Débat et direction en Acadie
Michel Couthures Moncton
Sitôt après les déportations massives de la 2e moitié du 18e siècle, la population acadienne des maritimes s’est trouvée confrontée à des défis importants en matière d’organisation de la vie sociale, de défense de ses intérêts et de ses droits, de survie de sa langue et de sa culture.
Les réponses à ces défis ont varié au fil du temps et des époques. L’Église catholique a longtemps joué un rôle essentiel dans ce domaine. Plus tard avec l’évolution vers une société laïque, divers autres dispositifs ont été expérimentés, comme la Patente ou encore le Parti Acadien.
À notre époque, le relais devait être pris par les associations acadiennes, créées à cette fin.
Qu’en est-il aujourd’hui? Pour nous en tenir au Nouveau-Brunswick, la Société de l’Acadie du Nouveau-Brunswick, contestée et restructurée, cohabite désormais avec un ensemble d’associations chargées de représenter et défendre des intérêts sectoriels ou corporatistes, dont plusieurs revendiquent s’exprimer pour leur compte dans leur domaine. La Société Nationale de l’Acadie, qui avait à l’origine le double mandat de fédérer et défendre les intérêts de la communauté de l’Atlantique et d’assurer la représentation et la promotion de l’Acadie à l’international, a en fait délaissé la première partie de ce mandat pour se consacrer entièrement à l’international. Quant à la Fédération des communautés francophones et acadiennes à Ottawa, qui a la vocation de défendre les intérêts de l’ensemble des communautés francophones au niveau pancanadien, elle s’abstient d’intervenir à l’est du Québec afin de ne pas empiéter sur les prérogatives des associations acadiennes.
Une telle évolution était peut-être inévitable et justifiée par quantité de bonnes raisons. Elle laisse toutefois un vide béant.
Lorsque l’on aborde ces questions avec les responsables des associations, on entend souvent comme réponse: réduction des subventions, manque de moyens financiers et humains, désaffection à l’égard des associations, chute des adhésions. L’explication est certainement exacte, mais reste un peu courte.
Il semble en effet que l’intérêt pour le sujet qui nous occupe ici existe bien chez les Acadiennes et Acadiens, mais que ceuxci ne se tournent plus vers leurs associations pour y répondre. Par exemple, au cours des dernières années, plusieurs initiatives sont nées spontanément au sein de la communauté en dehors des associations qui les ont souvent rejoints par la suite, parfois avec une réticence perceptible. Sans remonter à la création des congrès mondiaux ou à la pétition pour obtenir des excuses de la Reine, on peut citer plus récemment le cas des pétitions lancées lors de la remise en cause de nos acquis dans les médias anglophones. Certes on peut contester l’opportunité de ces initiatives. Elles manifestent toutefois un désir d’exister.
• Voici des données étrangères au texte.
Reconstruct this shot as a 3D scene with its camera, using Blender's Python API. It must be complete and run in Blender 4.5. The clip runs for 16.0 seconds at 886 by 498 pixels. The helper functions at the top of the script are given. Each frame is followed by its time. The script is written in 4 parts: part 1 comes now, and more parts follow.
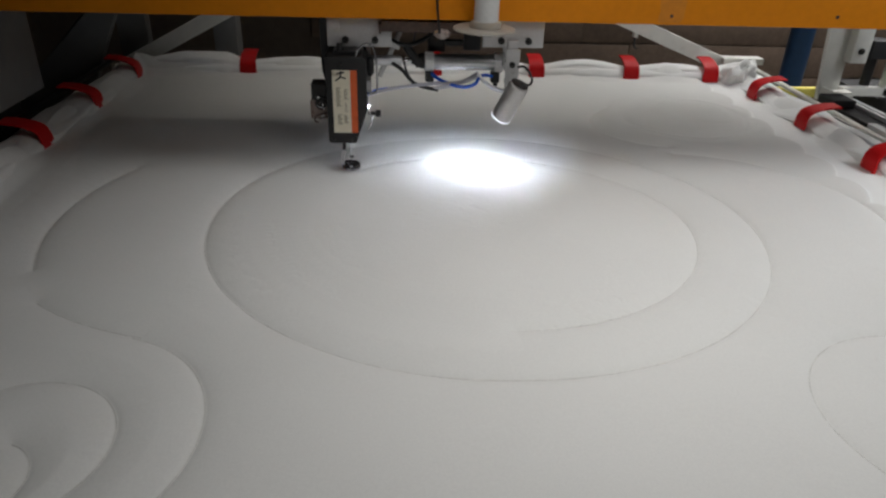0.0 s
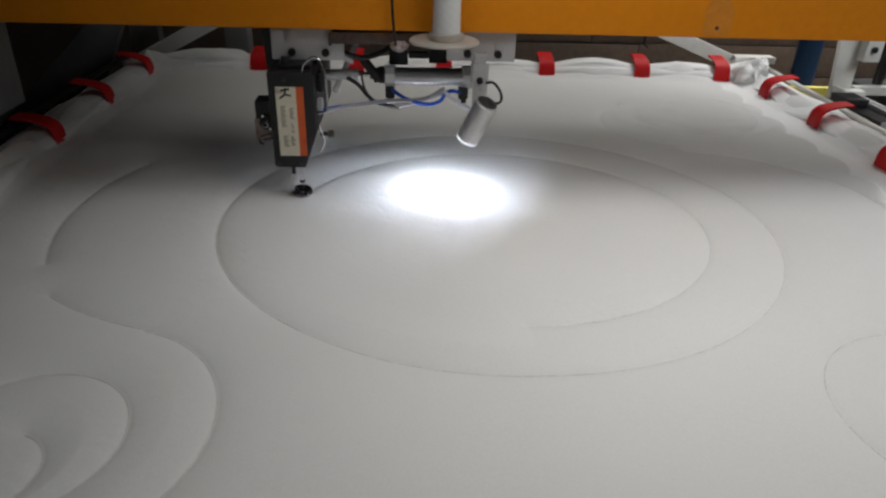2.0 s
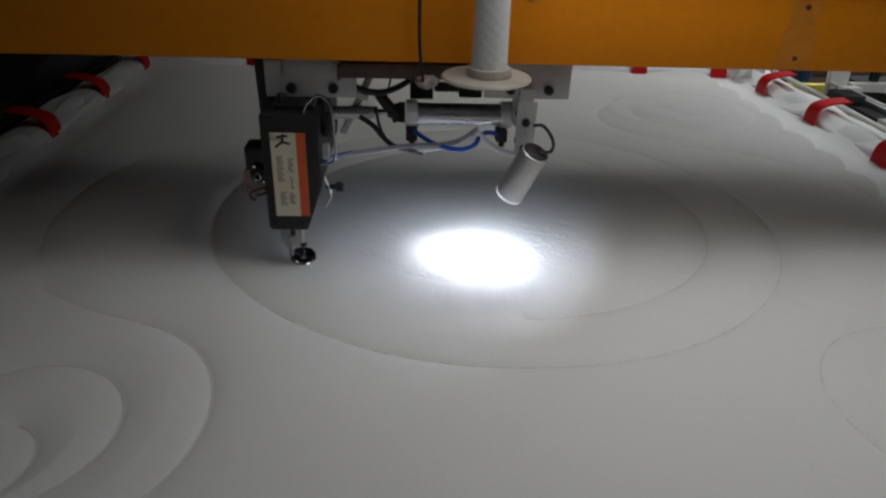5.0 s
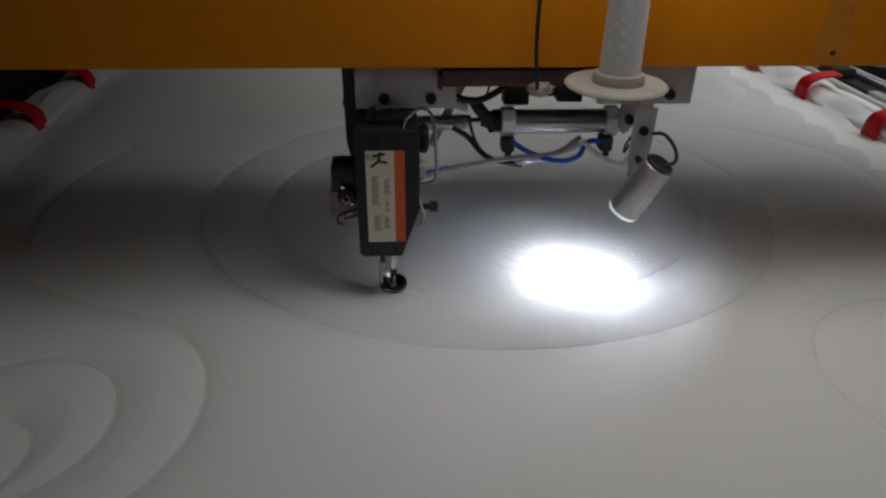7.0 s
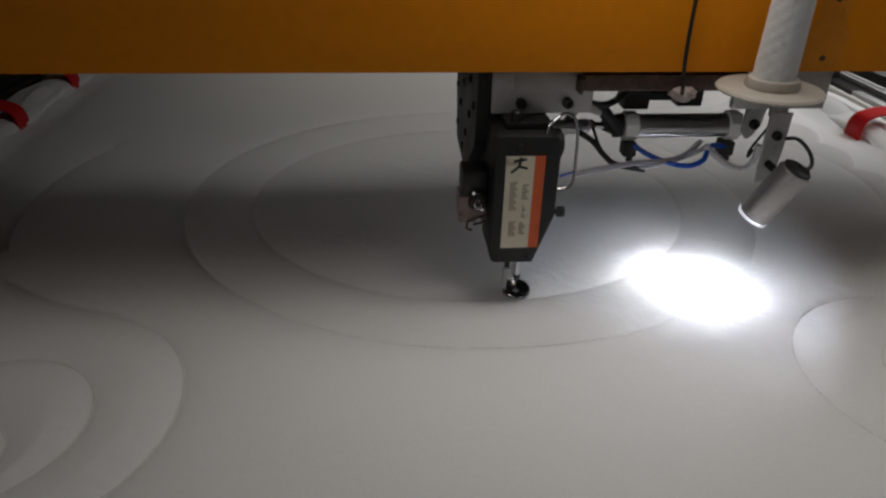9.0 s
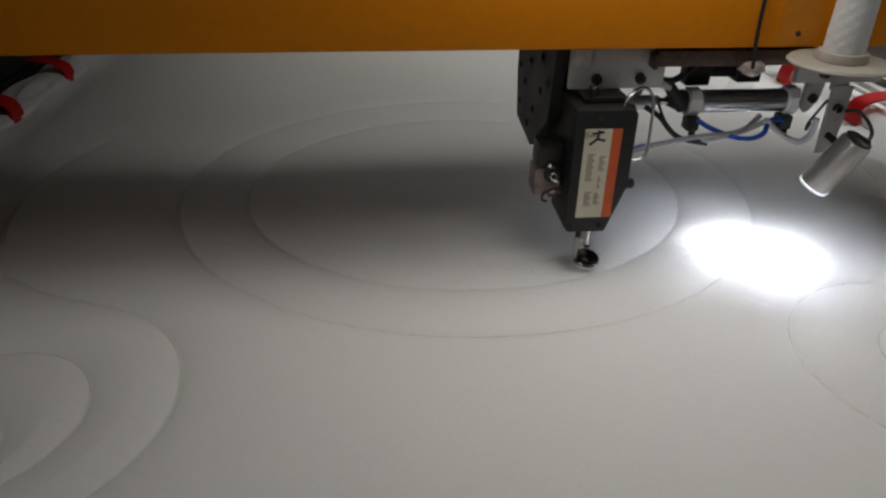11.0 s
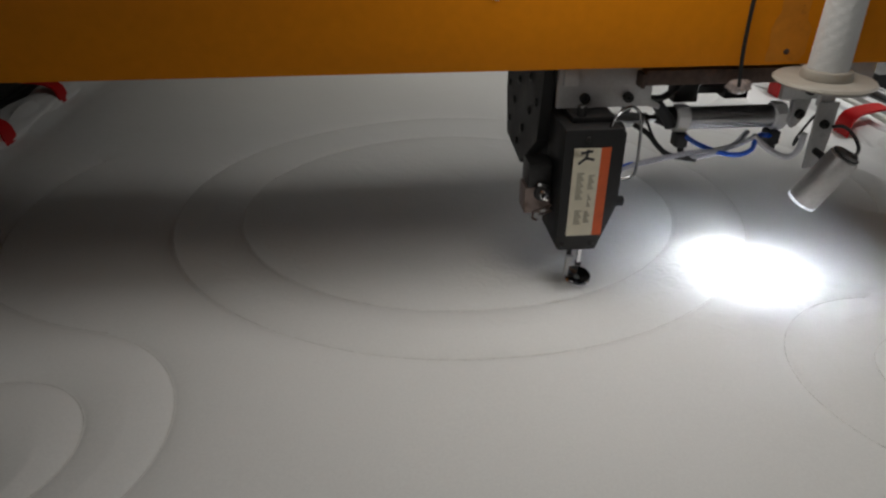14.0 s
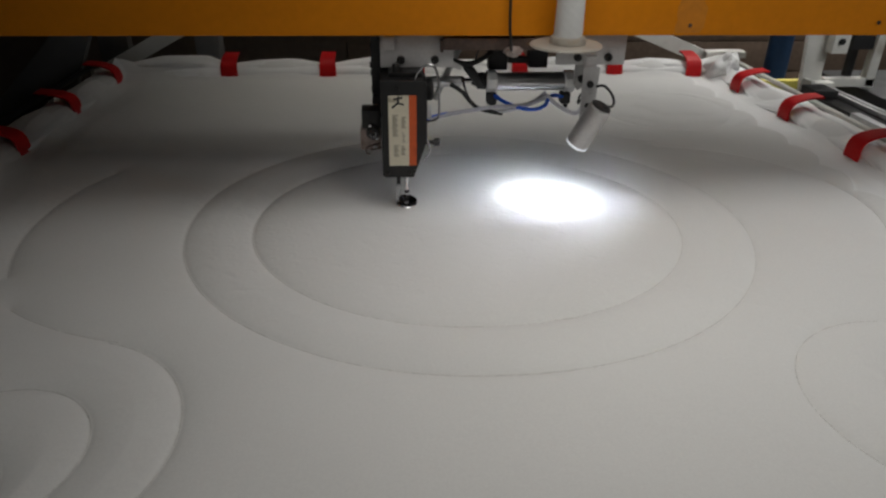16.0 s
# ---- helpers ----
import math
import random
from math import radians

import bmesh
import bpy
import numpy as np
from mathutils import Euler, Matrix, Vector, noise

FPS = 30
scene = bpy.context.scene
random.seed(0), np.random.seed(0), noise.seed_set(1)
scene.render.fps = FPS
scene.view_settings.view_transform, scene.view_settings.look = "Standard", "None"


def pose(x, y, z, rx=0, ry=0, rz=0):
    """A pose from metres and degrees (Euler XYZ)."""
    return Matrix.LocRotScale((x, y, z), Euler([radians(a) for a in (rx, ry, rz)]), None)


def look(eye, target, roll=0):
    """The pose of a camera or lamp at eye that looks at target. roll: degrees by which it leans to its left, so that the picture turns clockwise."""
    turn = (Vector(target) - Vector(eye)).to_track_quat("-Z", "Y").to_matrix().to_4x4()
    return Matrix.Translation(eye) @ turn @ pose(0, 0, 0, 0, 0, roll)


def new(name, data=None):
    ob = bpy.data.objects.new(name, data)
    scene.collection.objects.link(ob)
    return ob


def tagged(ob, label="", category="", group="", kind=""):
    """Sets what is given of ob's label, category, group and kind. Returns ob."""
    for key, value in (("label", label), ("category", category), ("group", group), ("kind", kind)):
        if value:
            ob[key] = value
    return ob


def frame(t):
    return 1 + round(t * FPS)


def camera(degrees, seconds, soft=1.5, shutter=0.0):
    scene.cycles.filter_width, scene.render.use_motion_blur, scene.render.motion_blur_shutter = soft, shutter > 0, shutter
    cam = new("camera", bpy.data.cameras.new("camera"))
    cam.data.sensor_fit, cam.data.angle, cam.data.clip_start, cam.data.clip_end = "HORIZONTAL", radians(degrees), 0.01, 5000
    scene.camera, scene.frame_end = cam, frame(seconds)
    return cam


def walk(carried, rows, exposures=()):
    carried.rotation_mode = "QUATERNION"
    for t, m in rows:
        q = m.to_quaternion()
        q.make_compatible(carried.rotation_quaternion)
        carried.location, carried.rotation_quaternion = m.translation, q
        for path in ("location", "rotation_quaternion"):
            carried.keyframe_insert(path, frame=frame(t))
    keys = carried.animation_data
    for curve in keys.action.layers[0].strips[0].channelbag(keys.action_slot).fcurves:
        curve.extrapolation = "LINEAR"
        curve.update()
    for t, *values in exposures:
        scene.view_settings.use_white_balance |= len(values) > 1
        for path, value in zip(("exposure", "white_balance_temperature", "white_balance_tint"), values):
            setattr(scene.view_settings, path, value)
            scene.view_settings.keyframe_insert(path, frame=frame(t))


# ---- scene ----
T0 = 0.85  # height of the cloth above the floor

cam = camera(66.4, 16.0, soft=2.35)
# seconds, place over the cloth, yaw, pitch, roll
PATH = [
    (0.0, -0.009, -0.002, 0.667, -3.38, -28.46, -1.75),
    (0.5, -0.010, -0.002, 0.661, -2.66, -29.24, -1.32),
    (1.0, -0.015, 0.002, 0.662, -2.41, -29.28, -1.42),
    (1.5, -0.016, -0.003, 0.656, -2.73, -28.65, -1.76),
    (2.0, -0.018, -0.003, 0.657, -2.74, -28.44, -1.74),
    (2.5, -0.017, 0.001, 0.656, -2.63, -28.58, -1.56),
    (3.0, -0.019, -0.003, 0.657, -2.65, -28.51, -1.59),
    (5.5, -0.016, -0.006, 0.640, -2.98, -28.50, -1.94),
    (6.0, -0.015, -0.003, 0.637, -3.52, -28.88, -1.77),
    (6.5, -0.008, 0.007, 0.643, -4.45, -30.14, -1.90),
    (7.0, -0.010, -0.004, 0.641, -3.99, -29.77, -0.80),
    (7.5, -0.003, -0.003, 0.647, -5.56, -29.30, -1.14),
    (8.0, -0.004, -0.006, 0.643, -4.91, -29.59, -1.21),
    (8.5, 0.003, -0.006, 0.643, -4.71, -29.86, -1.08),
    (9.0, 0.010, -0.005, 0.640, -4.56, -29.78, -1.06),
    (9.5, 0.009, -0.009, 0.636, -4.62, -29.74, -1.16),
    (12.0, 0.021, 0.005, 0.640, -5.45, -31.08, -0.00),
    (12.5, 0.021, 0.011, 0.650, -5.79, -31.11, 0.12),
    (13.0, 0.016, 0.007, 0.650, -5.68, -30.79, -0.02),
    (13.5, 0.019, 0.009, 0.652, -5.56, -30.78, 0.24),
    (14.0, 0.020, 0.006, 0.652, -5.52, -29.71, -0.11),
    (14.5, 0.011, -0.002, 0.647, -5.18, -27.72, -0.80),
    (15.0, 0.009, 0.001, 0.649, -4.77, -27.53, -0.78),
    (15.5, 0.009, 0.005, 0.651, -4.42, -28.05, -0.90),
    (16.0, 0.012, 0.003, 0.648, -4.61, -28.13, -0.81),
]
walk(cam, [(t, pose(x, y, T0 + z, 90 + pitch, roll, yaw)) for t, x, y, z, yaw, pitch, roll in PATH],
     exposures=[(0.0, 0.51, 6400, 10), (2.5, 0.49, 6350, 10), (3.2, 0.43, 6350, 10), (5.5, -0.21, 6250, 10), (6.5, -0.20, 6350, 11), (9.0, -0.03, 6600, 12), (9.5, 0.12, 6650, 12),
                (12.0, 0.17, 6600, 9), (14.0, 0.17, 6600, 10), (15.0, 0.13, 6550, 10), (16.0, 0.13, 6550, 10)])

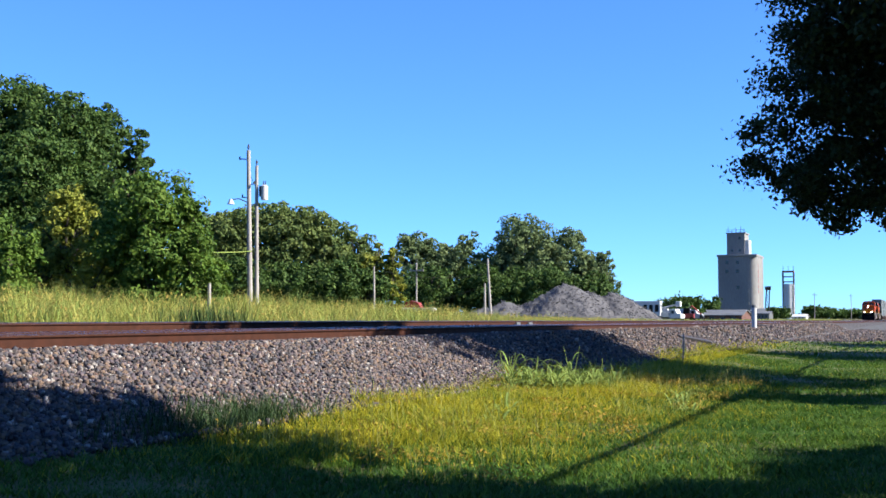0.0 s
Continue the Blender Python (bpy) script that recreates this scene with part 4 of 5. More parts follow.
SHADE = "shade trees on the lawn"
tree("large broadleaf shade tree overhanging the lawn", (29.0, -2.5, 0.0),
     # several lobes lie out of view, added to throw shadows on track and lawn
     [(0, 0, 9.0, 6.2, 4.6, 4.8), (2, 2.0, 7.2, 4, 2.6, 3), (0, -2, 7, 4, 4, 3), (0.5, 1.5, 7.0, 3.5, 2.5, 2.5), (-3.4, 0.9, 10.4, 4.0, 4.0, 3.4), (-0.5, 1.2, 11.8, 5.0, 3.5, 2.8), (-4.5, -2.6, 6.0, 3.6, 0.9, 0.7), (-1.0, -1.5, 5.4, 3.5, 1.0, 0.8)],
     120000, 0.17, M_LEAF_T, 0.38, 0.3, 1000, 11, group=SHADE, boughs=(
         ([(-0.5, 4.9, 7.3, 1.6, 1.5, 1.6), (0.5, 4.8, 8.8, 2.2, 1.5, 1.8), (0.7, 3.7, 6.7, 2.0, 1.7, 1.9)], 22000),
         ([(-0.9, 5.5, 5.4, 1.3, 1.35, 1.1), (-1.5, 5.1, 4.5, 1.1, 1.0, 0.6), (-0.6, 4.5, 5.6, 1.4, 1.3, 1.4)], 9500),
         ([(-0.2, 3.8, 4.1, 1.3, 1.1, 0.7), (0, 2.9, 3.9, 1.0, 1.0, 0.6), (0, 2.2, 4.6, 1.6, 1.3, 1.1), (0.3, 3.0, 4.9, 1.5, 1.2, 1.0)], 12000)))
# out of view; lobes laid out from the shadow wanted on the near ground
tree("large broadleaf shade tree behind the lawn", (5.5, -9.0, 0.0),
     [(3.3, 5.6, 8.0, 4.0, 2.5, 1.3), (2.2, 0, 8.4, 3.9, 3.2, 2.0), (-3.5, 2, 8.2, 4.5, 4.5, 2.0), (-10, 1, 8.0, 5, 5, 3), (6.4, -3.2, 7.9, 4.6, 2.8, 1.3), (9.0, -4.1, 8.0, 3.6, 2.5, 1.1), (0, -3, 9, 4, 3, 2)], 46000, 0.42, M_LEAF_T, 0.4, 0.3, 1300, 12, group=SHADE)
# unseen tree, added only to cast one shadow band across the lawn
tree("unseen low broadleaf tree added to shade a band of lawn", (24.5, -11.0, 0.0),
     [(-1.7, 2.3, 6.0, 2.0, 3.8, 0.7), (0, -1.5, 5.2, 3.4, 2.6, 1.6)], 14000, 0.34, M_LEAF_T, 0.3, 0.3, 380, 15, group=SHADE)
# two more unseen trees, added for the shadow bands farther off
tree("unseen broadleaf tree added for shade farther along the lawn", (47.0, -10.5, 0.0),
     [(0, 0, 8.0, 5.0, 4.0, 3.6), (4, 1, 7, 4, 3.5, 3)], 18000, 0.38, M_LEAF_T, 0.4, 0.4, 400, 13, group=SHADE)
tree("unseen broadleaf tree added for shade farther along the lawn", (66.0, -11.5, 0.0),
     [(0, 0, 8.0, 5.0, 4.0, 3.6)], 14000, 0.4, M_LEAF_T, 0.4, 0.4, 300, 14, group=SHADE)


def lobed_crown(rng, h, r, low):
    """Ellipsoids of a lobed crown between low * h and h: one core and many bulges."""
    z0 = h * low
    zc, rz = (h + z0) / 2, (h - z0) / 2
    n = 22 if rz < 2 * r else 34
    lobes = [(0, 0, zc, r * 0.7, r * 0.7, rz * 0.8)]
    for k in range(n):
        u = 1 - 2 * (k + 0.5) / n
        a = k * 2.39996 + rng.uniform(-0.4, 0.4)
        w = math.sqrt(1 - u * u)
        q = r * rng.uniform(0.34, 0.52)
        lobes.append((math.cos(a) * w * (r - q * 0.8), math.sin(a) * w * (r - q * 0.8), zc + u * (rz - q * 0.7), q, q, q * 0.85))
    return lobes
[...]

En matière d’intérêt pour le débat, on peut citer aussi l’exemple à Moncton des «Déjeuners du 2e mardi» organisés depuis plusieurs années avec un beau succès. Ouverts à toutes et à tous, réunissant à chaque mois de 60 à 100 personnes, les rencontres ont pour objet d’écouter une présentation sur un sujet d’actualité, suivie d’un débat. Rien de ceci n’a nécessité subventions gouvernementales, recrutement de personnel et dispositifs lourds et coûteux, mais seulement la bonne volonté et l’implication bénévole d’un petit groupe de citoyen qui ont su prendre l’initiative.
Peut-être faudrait-il que les associations acadiennes revoient leur mandat et leur mode de fonctionnement. Les débats sur les structures, l’organisation de comités, de commissions, la convocation d’assemblées générales pour débattre entre membres, la diffusion de communiqués de presse (qui les diffuse et qui les lit?) sont peut-être nécessaires, mais à s’enfermer dans un mode de fonctionnement qui s’apparente à celui des administrations, on se coupe de plus en plus de la population. Ne faudrait-il pas revenir à l’esprit des fondateurs, reprendre le contact, organiser par exemple régulièrement des rencontres ouvertes à toutes et à tous pour débattre de sujets d’actualité, apporter l’information, expliquer les enjeux et recueillir le choix des priorités?
Il est utile de promouvoir l’Acadie à travers le monde. Mais à négliger de porter l’attention nécessaire à ce qui peut en constituer l’âme, on ne peut écarter le risque de se retrouver un jour peut-être «vendre» suivant des méthodes marketing un produit folklorique.
Si les associations ne sont pas en mesure de remplir ce rôle, alors le défi de l’Acadie pourrait être de s’inventer un nouveau moyen d’exister et de s’exprimer.
Qui aujourd’hui en Acadie anime la réflexion et le débat sur les enjeux collectifs? Qui réunit et fédère? Qui recueille le pouls de la société, informe et porte la parole sur la place publique?